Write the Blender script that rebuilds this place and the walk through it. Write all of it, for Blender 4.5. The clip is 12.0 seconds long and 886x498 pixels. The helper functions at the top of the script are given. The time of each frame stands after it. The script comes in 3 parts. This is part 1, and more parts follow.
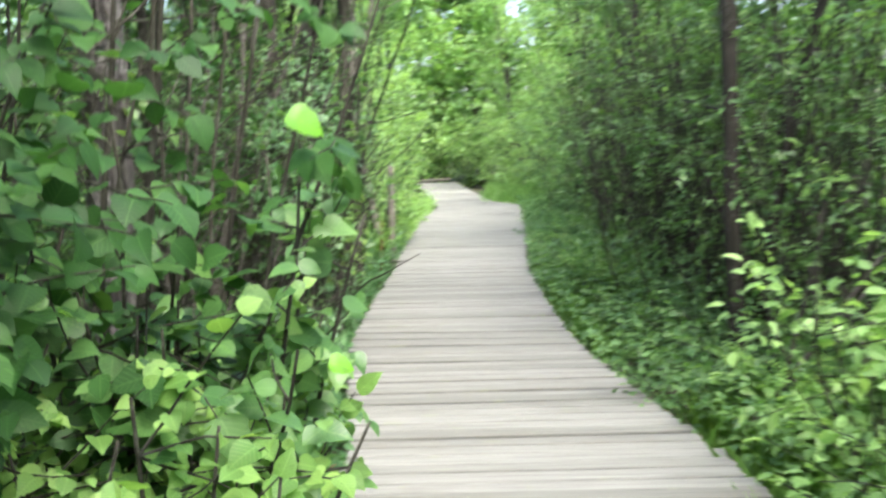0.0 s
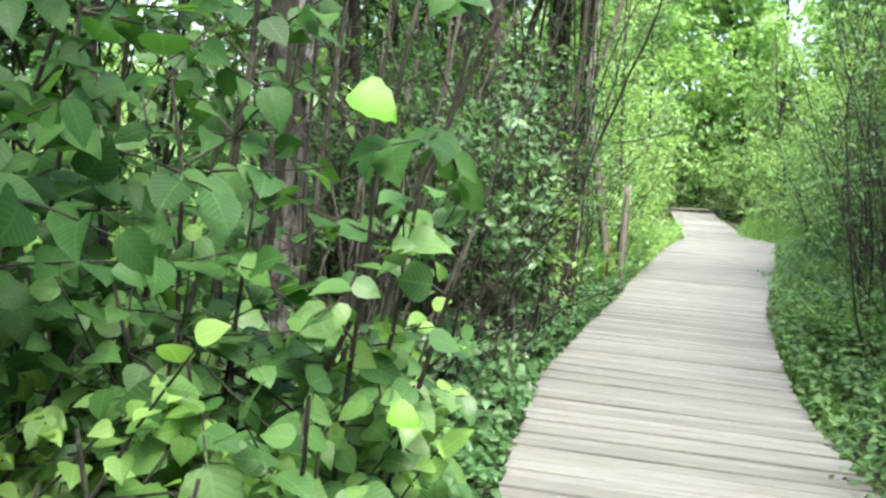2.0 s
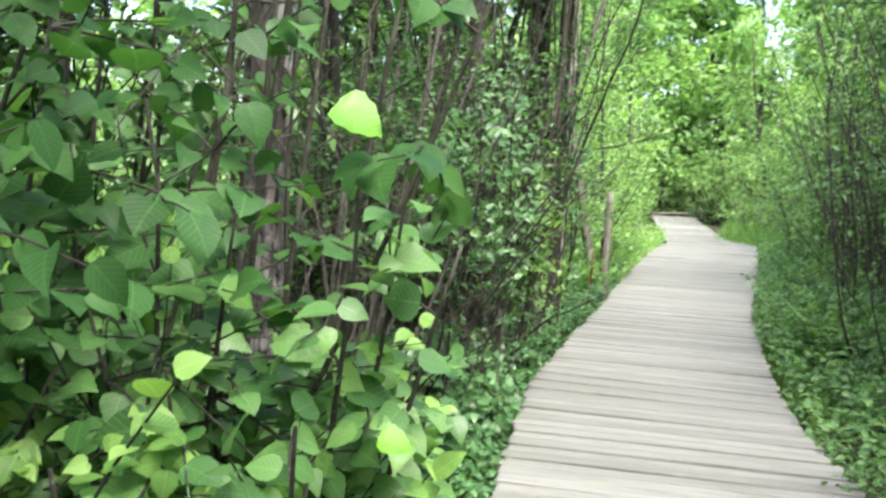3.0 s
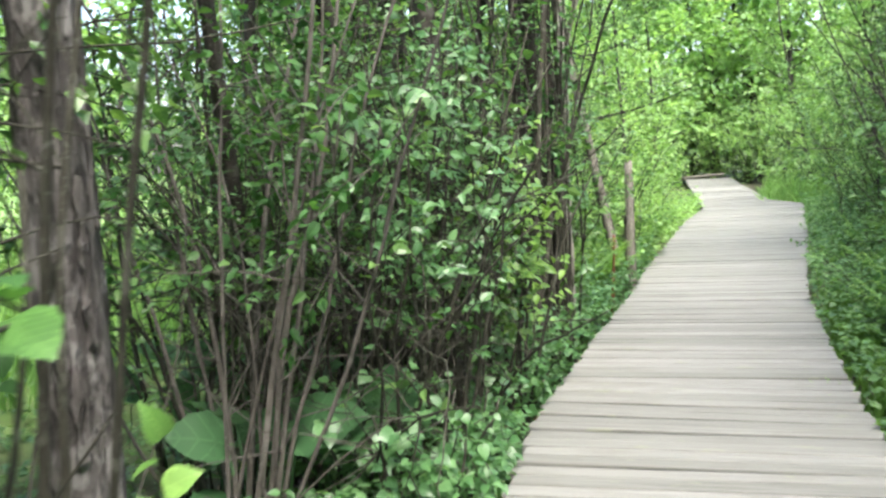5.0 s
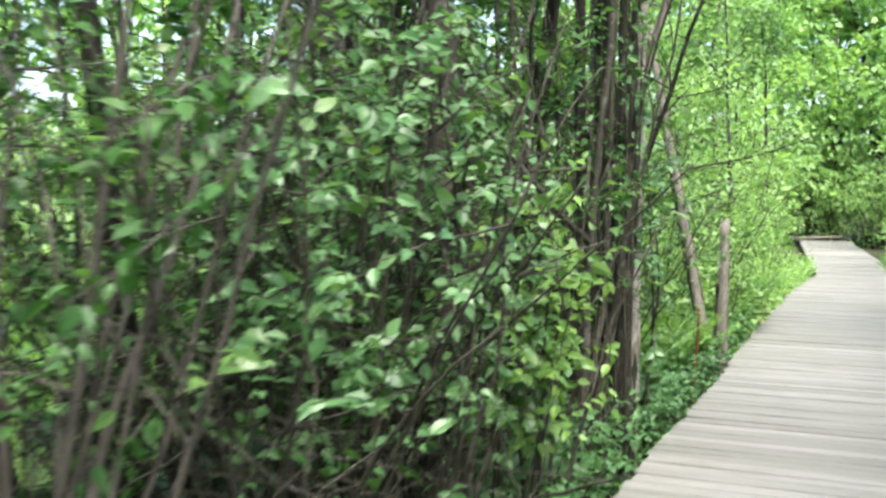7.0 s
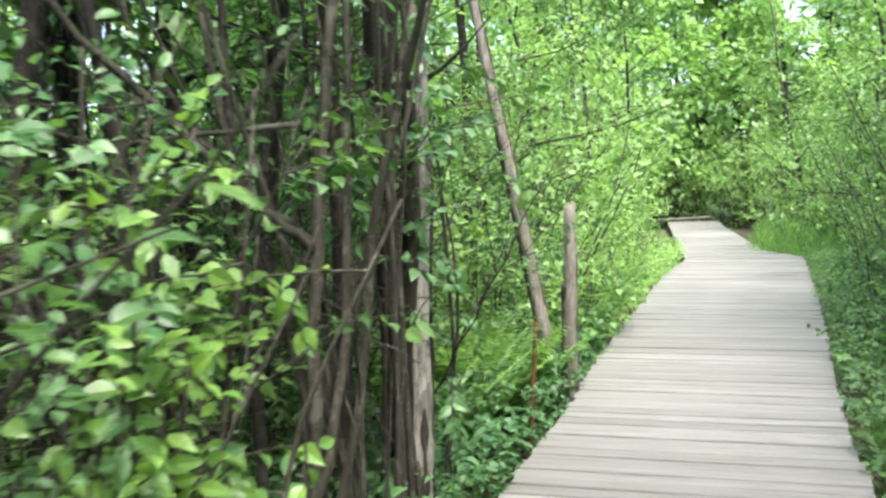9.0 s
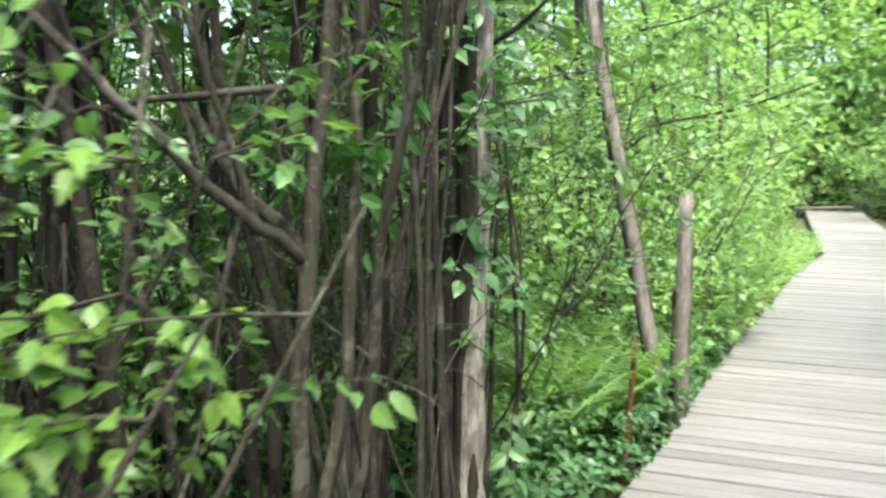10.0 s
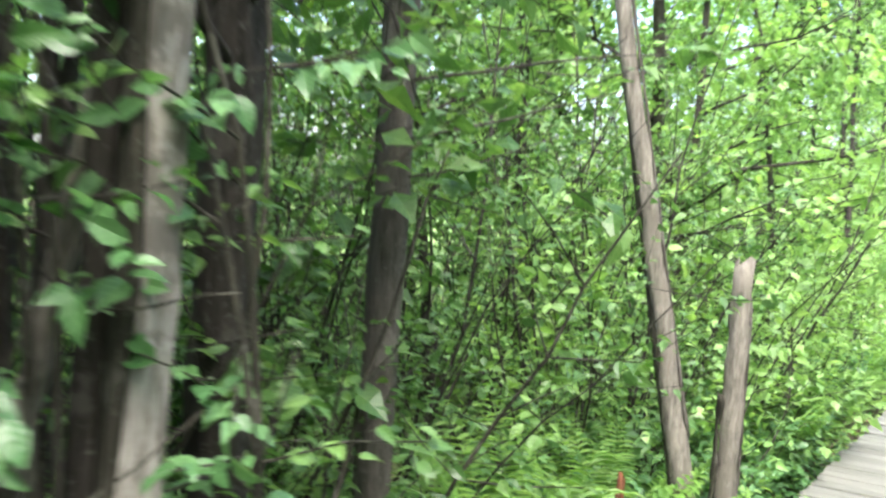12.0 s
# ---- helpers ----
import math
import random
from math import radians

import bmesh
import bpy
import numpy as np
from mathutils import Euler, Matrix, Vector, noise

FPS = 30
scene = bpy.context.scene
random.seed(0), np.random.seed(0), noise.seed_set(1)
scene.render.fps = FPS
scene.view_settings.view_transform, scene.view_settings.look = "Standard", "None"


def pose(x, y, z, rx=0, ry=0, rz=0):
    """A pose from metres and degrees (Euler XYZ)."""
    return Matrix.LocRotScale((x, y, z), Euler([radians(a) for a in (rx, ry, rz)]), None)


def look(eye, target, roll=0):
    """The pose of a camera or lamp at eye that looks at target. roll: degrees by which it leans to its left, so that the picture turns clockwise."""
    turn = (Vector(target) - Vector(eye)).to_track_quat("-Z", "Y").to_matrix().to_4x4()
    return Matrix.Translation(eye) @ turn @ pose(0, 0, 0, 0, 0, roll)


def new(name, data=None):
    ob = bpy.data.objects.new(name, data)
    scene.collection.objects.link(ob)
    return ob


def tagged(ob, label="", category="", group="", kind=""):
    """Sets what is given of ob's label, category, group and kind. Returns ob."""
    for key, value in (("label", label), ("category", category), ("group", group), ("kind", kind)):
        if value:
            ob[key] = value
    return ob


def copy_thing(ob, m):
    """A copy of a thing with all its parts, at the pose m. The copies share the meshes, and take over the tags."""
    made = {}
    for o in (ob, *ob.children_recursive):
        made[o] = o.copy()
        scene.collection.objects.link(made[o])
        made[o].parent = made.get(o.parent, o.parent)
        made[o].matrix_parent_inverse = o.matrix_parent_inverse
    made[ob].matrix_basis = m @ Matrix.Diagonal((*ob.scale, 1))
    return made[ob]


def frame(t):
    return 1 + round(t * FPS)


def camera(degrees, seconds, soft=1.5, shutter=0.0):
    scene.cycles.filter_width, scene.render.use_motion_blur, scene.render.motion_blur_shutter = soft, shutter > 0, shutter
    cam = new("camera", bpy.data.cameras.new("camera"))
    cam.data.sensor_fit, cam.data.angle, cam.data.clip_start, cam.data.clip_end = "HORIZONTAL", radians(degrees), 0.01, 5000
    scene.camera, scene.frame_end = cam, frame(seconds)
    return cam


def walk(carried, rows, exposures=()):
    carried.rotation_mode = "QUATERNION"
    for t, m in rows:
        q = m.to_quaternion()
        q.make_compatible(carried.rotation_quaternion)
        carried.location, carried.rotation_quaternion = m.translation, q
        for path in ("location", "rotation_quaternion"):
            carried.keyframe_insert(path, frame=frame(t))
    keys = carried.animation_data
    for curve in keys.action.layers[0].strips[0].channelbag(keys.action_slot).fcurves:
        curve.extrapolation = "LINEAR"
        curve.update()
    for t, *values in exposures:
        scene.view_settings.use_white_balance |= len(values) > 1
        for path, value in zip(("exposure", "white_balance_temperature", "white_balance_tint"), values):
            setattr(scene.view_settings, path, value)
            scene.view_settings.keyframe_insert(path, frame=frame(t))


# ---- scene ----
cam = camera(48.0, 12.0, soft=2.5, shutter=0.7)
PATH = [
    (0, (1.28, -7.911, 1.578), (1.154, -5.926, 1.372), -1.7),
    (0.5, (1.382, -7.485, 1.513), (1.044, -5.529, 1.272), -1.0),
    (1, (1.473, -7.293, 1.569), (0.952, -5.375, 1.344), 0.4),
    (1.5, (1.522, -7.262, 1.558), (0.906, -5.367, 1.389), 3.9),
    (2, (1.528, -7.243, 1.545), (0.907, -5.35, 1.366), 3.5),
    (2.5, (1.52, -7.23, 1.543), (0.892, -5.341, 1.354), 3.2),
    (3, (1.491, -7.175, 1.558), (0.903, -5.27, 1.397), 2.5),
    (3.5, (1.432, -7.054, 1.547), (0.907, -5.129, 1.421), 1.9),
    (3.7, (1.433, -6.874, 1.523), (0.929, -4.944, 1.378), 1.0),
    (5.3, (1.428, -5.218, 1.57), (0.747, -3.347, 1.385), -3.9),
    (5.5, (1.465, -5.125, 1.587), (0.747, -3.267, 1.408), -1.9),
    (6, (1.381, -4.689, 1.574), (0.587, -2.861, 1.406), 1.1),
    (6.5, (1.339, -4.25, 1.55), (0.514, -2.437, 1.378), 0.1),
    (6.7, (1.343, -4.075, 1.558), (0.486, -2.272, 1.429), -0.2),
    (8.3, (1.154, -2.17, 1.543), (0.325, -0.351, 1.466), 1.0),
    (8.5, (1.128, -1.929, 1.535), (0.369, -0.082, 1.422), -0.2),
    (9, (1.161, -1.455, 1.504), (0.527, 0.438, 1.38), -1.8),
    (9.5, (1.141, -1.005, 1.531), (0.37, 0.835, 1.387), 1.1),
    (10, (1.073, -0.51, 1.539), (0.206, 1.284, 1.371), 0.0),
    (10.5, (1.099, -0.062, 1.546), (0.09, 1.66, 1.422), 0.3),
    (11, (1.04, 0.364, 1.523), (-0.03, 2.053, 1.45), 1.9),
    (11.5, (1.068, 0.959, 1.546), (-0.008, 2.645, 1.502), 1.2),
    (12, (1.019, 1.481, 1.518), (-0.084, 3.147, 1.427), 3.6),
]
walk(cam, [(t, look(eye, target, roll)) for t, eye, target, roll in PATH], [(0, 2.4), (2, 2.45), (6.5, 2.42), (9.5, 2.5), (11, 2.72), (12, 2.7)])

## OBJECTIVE
Pictures are excluded; extract exactly the lines from the start of the data through the line that holds "return Matrix.LocRotScale((x, y, z), Euler([radians(a)", both ends included.

## RESPONSE TO THIS EXERCISE
Write the Blender script that rebuilds this place and the walk through it. Write all of it, for Blender 4.5. The clip is 12.0 seconds long and 886x498 pixels. The helper functions at the top of the script are given. The time of each frame stands after it. The script comes in 3 parts. This is part 1, and more parts follow.
0.0 s
2.0 s
3.0 s
5.0 s
7.0 s
9.0 s
10.0 s
12.0 s
# ---- helpers ----
import math
import random
from math import radians

import bmesh
import bpy
import numpy as np
from mathutils import Euler, Matrix, Vector, noise

FPS = 30
scene = bpy.context.scene
random.seed(0), np.random.seed(0), noise.seed_set(1)
scene.render.fps = FPS
scene.view_settings.view_transform, scene.view_settings.look = "Standard", "None"


def pose(x, y, z, rx=0, ry=0, rz=0):
    """A pose from metres and degrees (Euler XYZ)."""
    return Matrix.LocRotScale((x, y, z), Euler([radians(a) for a in (rx, ry, rz)]), None)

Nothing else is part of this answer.